The eurozone credit crisis has been escalating from one country to another. It began with Ireland, Portugal, and then Greece, followed by Spain. Italy will most likely be next thanks to its rising debt and worsening economic conditions.
What does this mean for us here in the U.S.? It means trouble! Industrialized countries in the West cannot escape the ripple effects of the eurozone credit crisis. Add the slowdown in China into the mix and we are looking at a worldwide economic slowdown.
Where the Market Stands; Where it’s Headed:
Only two full trading days into September for stocks and so far we’re off to a bad start. But where my readers should be doing well is with their gold stocks. Gold bullion has opened this morning at its highest level since March.
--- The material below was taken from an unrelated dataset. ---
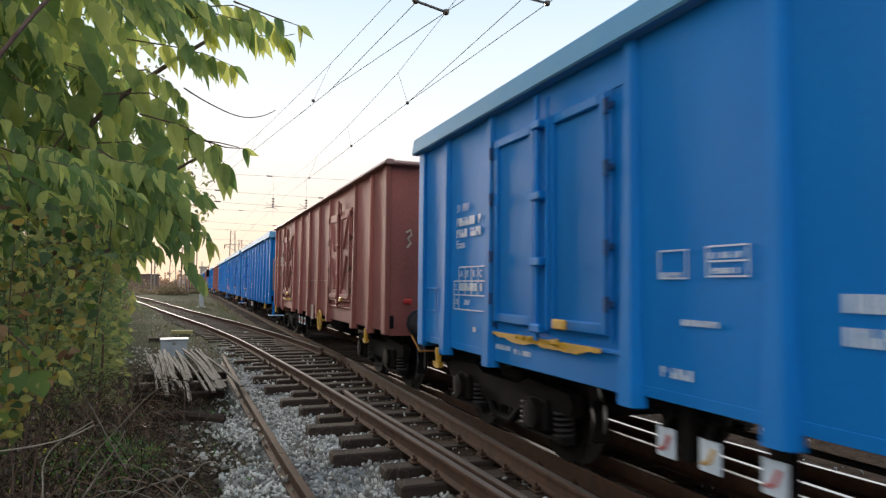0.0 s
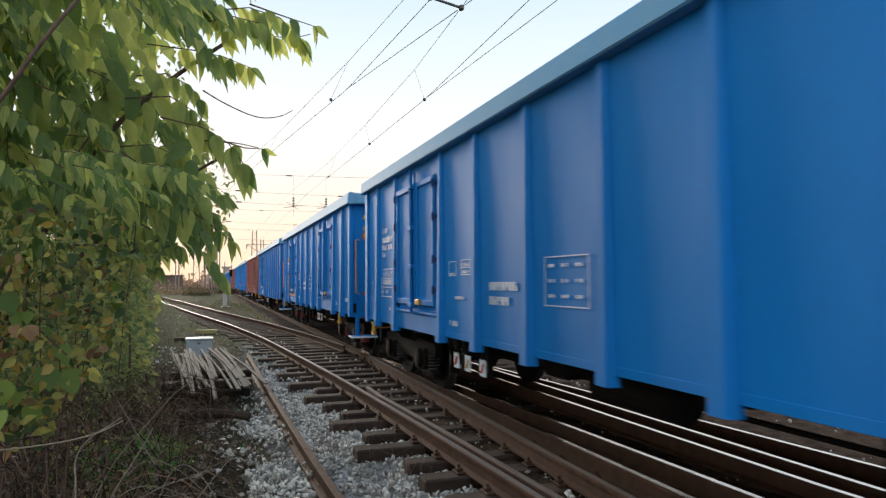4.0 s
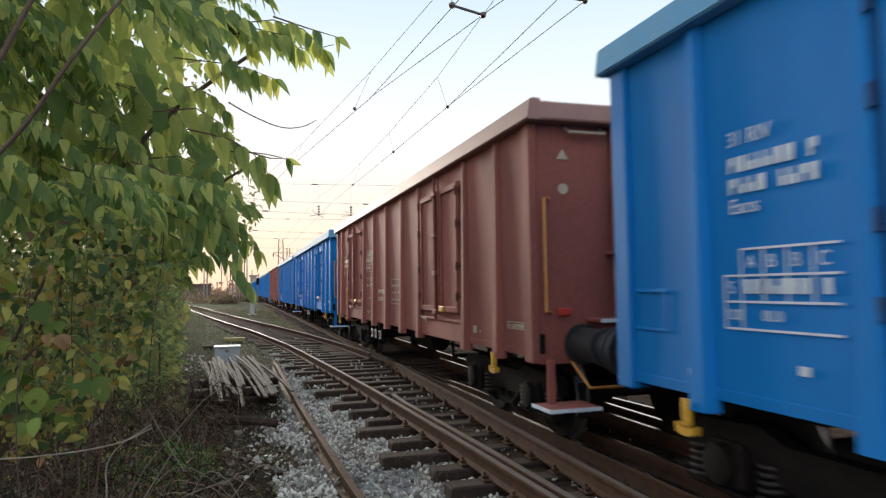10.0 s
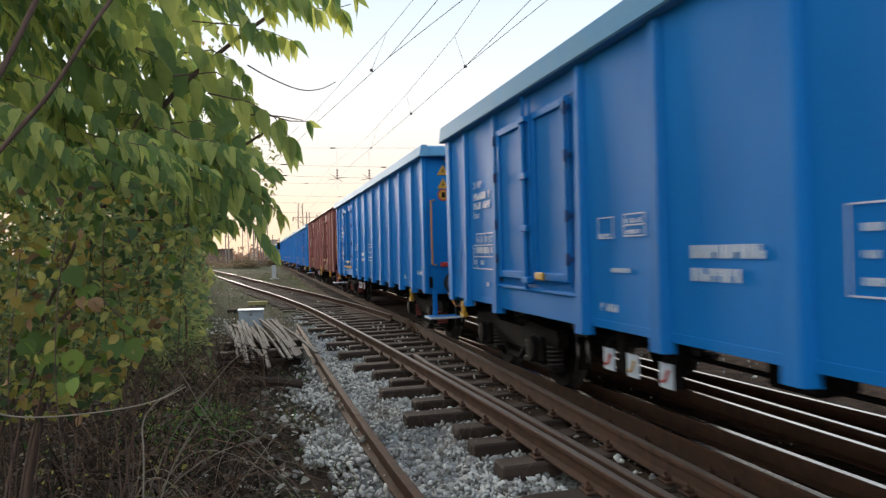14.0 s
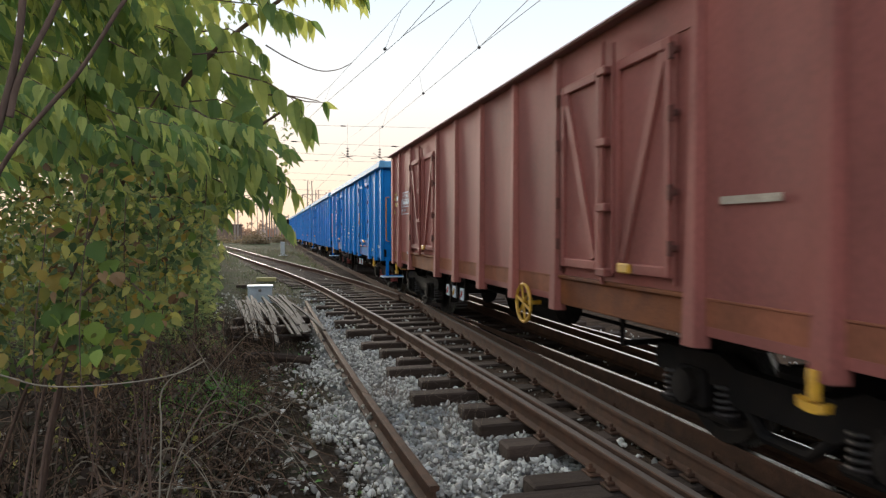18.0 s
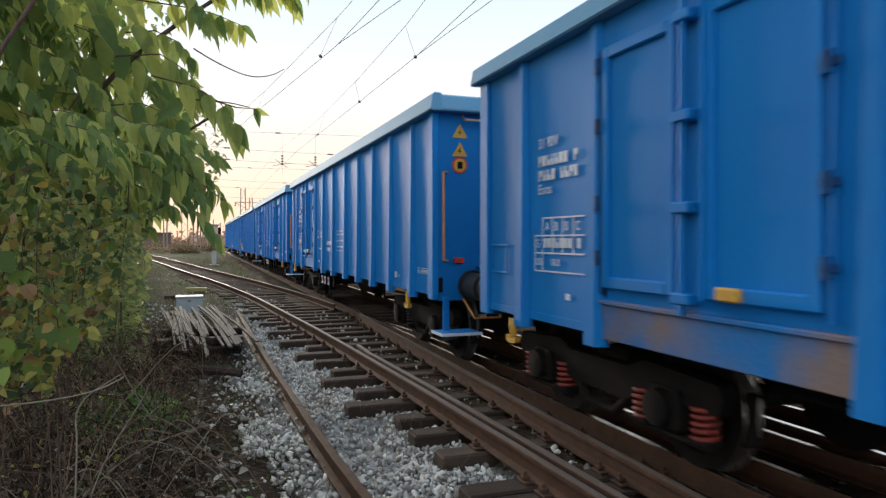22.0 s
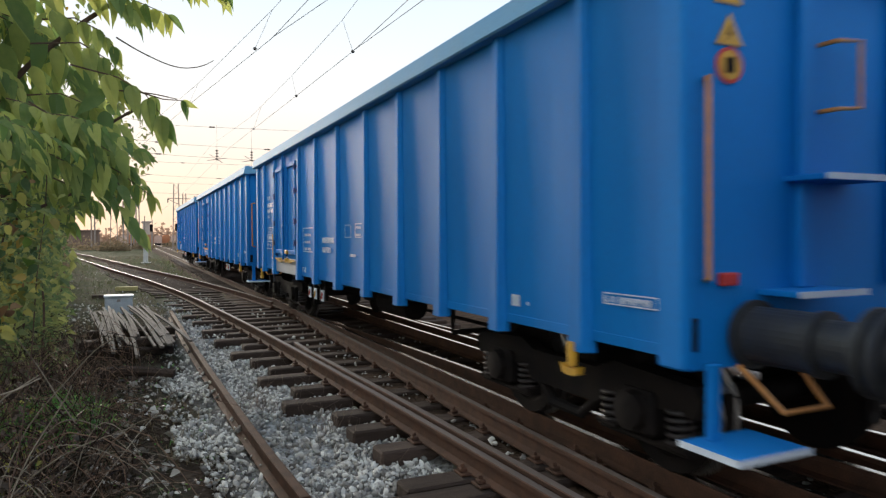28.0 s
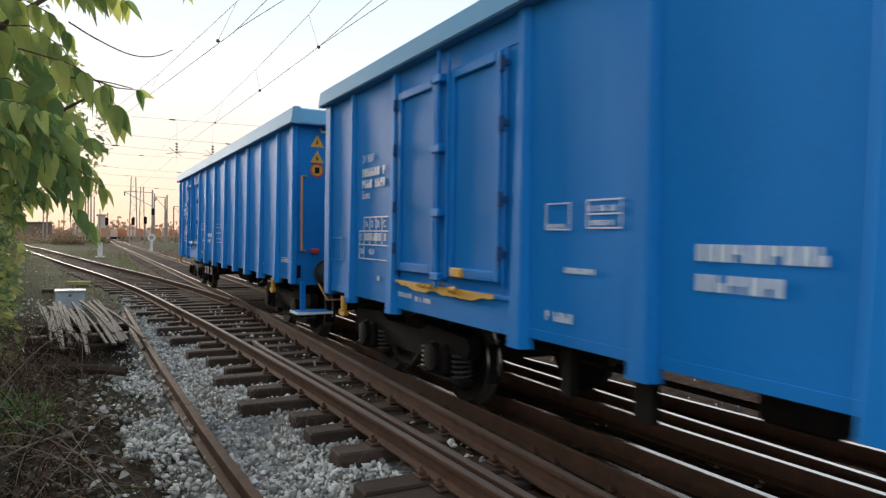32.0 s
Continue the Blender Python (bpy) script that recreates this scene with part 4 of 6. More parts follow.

I have been driving home this simple message on these pages for the majority of 2012: junior and senior gold-producing stocks are trading at historically low valuations and offer a great opportunity. I stand behind this opinion today.
On the “debt clock” at our sister publication Investment Contrarians’ web site (www.investmentcontrarians.com), I saw that the U.S. national debt surpassed $16.0 trillion yesterday. It’s amazing looking at this clock and seeing how one million in additional national debt is created every few seconds.
A bear market rally in stocks that started in March of 2009 is nearing its end.
What He Said:
“Any way you look at it; the U.S. housing market is in for a real beating. As I have written before, in the late 1920s, the real estate market crashed first, the stock market second, and the economy third. This is the exact sequence of events I believe we are witnessing 80 years later.” Michael Lombardi in Profit Confidential, August 27, 2007. A dire prediction that came true.